Bronislaw Malinowski sosteneva che presso i Trobriand, tra i quali aveva condotto ricerche negli anni della Prima guerra mondiale, il linguaggio era un modo dell'azione più che del pensiero. Con questo Malinowski voleva dire che in certe culture le parole si caricano di un potere speciale, come se il dire fosse quasi un fare. In certe culture, molte delle quali non sono certo ignare dell'esistenza dell'uso della scrittura, si ritiene che i nomi abbiano un potere sulle cose e sugli esseri umani. 


La diffusione della scrittura ha inciso fortemente sul modo di pensare degli esseri umani. Prima della scrittura, e anche prima che la scrittura si diffondesse in maniera massiccia, le tecniche di conservazione della memoria erano ben diverse. Laddove la scrittura  è assente, l'unico modo per ricordare lunghe sequenze argomentative è pensare per moduli mnemonici, che possono funzionare per un veloce recupero orale: temi, proverbi, scenari, ripetizioni, ecc..

Questo modo di trasmettere la memoria e  le conoscenze si riflette sul tipo di memoria e di conoscenza stessa che viene trasmessa. Un effetto di questo modo di trasmettere la memoria è che esso tende a produrre effetti omeostatici: tende cioè ad eliminare tutto ciò che non ha interesse per il presente. 
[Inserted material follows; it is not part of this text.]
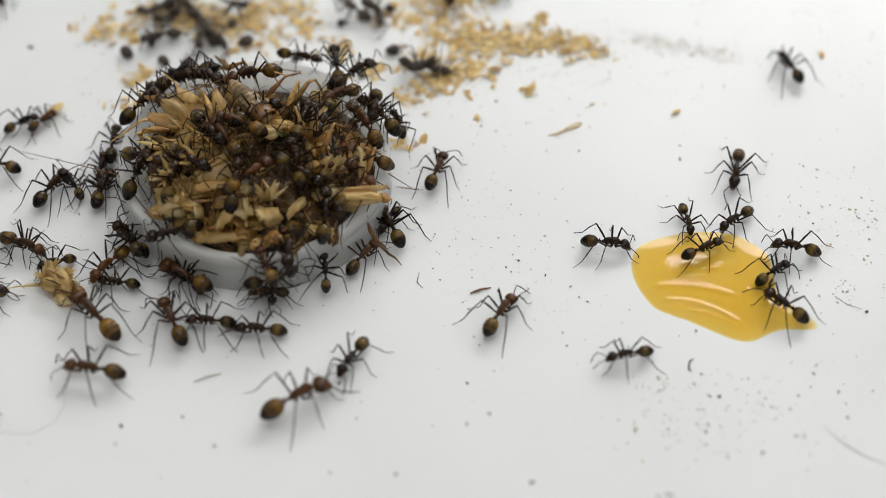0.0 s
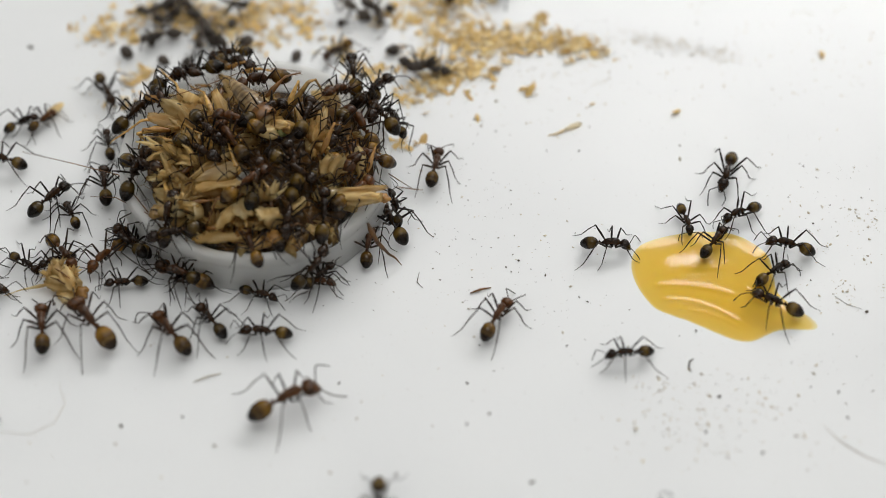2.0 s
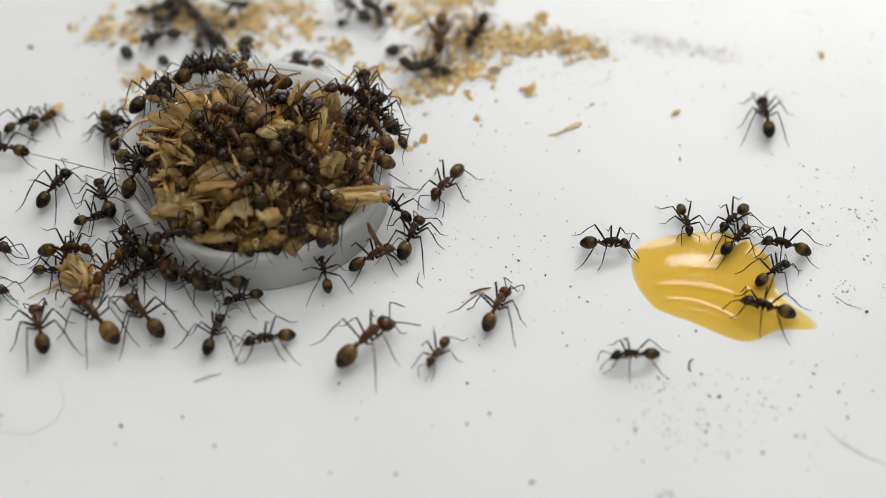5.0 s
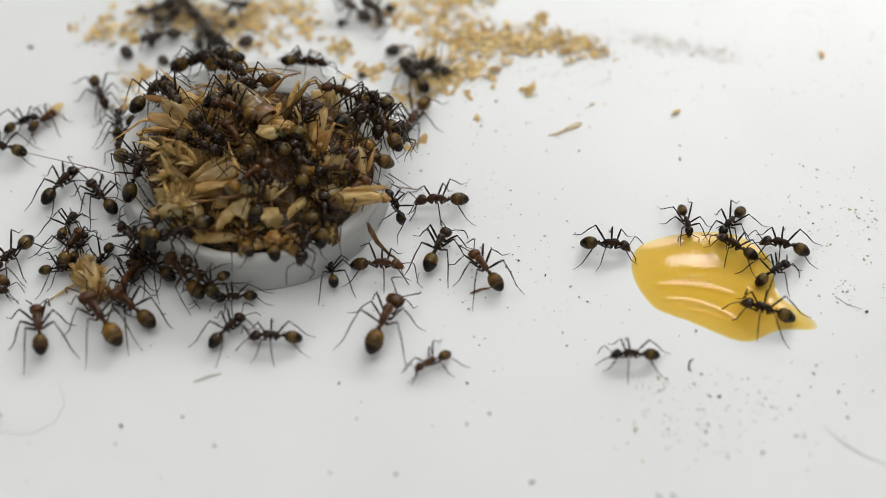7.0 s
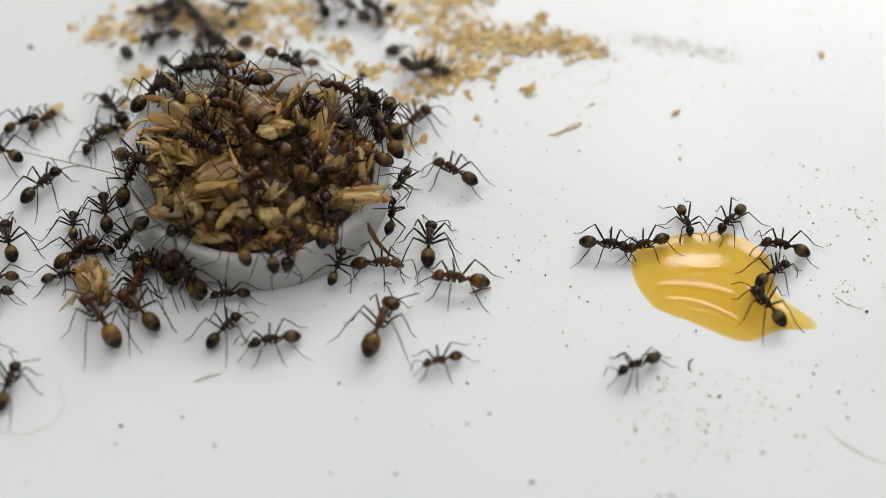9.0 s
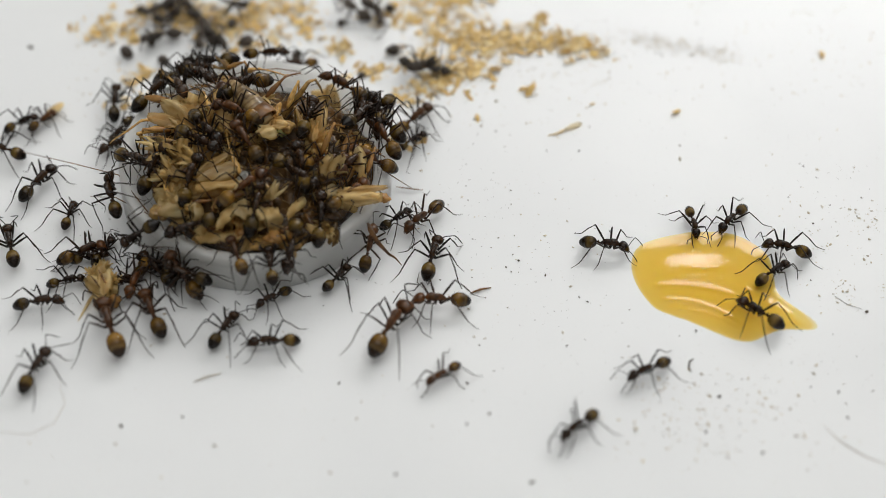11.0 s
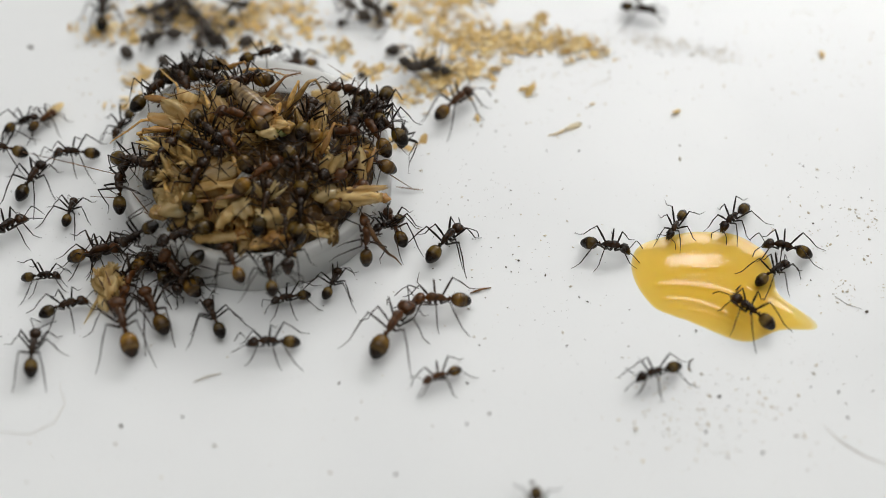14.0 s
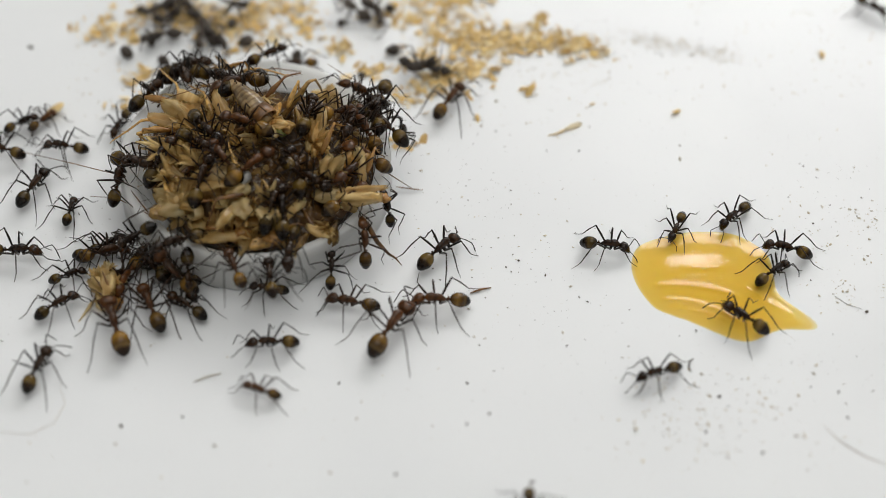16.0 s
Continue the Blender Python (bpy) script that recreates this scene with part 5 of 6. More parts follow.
    go("walker_e", "floor", (0, -5.83, 2.26, 114), (2, -5.64, 2.59, 117), (4.2, -5.34, 2.67, 110), (5.2, -2.94, -0.02, 65), (6.3, -1.25, -1.00, 82), (6.5, -1.14, -0.80, 76), (7, -0.61, -1.11, 68), (7.5, -0.38, -1.17, 65), (8, -0.93, -0.42, 73), (8.5, -1.49, 0.08, 83), (9, -1.53, -0.30, 86), (9.2, -1.26, -1.06, 77), (11.5, -1.16, -2.37, 77), (12.5, -1.48, -2.18, 83), (13, 0.17, -0.66, 55), (13.5, -0.02, -0.79, 51), (14, 0.22, -0.22, 53), (14.5, 0.32, -0.40, 52), (15.5, -0.27, -1.22, 43), (16, -0.46, -1.47, 46))
    go("walker_f", "floor", (0, -0.67, 10.50, 69), (0.5, -0.78, 10.31, 68), (1, -0.72, 10.77, 67), (1.5, -0.94, 11.14, 66), (2, -0.85, 11.05, 77), (2.5, -0.81, 11.57, 80), (3.5, -1.19, 11.67, 91), (4, -0.53, 11.54, 84), (4.2, 0.13, 11.57, 75), (5, 0.44, 8.73, 233), (6.3, 1.20, 4.86, 197), (6.5, 0.48, 5.35, 189), (7, -0.18, 6.03, 180), (7.5, 0.29, 5.17, 198), (8, 1.45, 6.36, 175), (8.5, 1.30, 9.18, 149), (9, 1.39, 10.35, 142), (9.2, 2.59, 10.52, 132), (10, 0.14, 2.67, 138), (11.3, -2.28, 3.74, 233), (12.5, -1.84, 3.66, 231), (13, -3.74, 2.77, 197), (13.5, -5.12, 2.16, 127), (14, -5.34, 2.02, 110), (14.5, -6.38, -2.94, 227), (15, -9.93, -8.96, 233), (15.5, -9.60, -8.46, 174), (16, -9.75, -8.79, 165))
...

L'antropologo inglese Jack Goody ha sostenuto che la scrittura rappresentò una specie di addomesticamento del pensiero. Il poter fissare le parole in un testo scritto comporta la possibilità di immaginare delle alternative a quanto viene affermato nel testo scritto. La scrittura consente, di fatto, di sviluppare un pensiero più ampio di quello legato all'oralità, perchè permette di entrare più rapidamente in contatto con molteplici punti di vista, di confrontarli in maniera sistematica e di elaborare nuove preposizioni a partire da quelle esistenti. La scrittura ci rende capaci di elaborare un linguaggio meno compresso entro i limiti del nostro "piccolo mondo" linguistico, ma assai meno capace di procurarci un punto di vista generale e percepire così          l'ampiezza e la molteplicità dell'esperienza umana.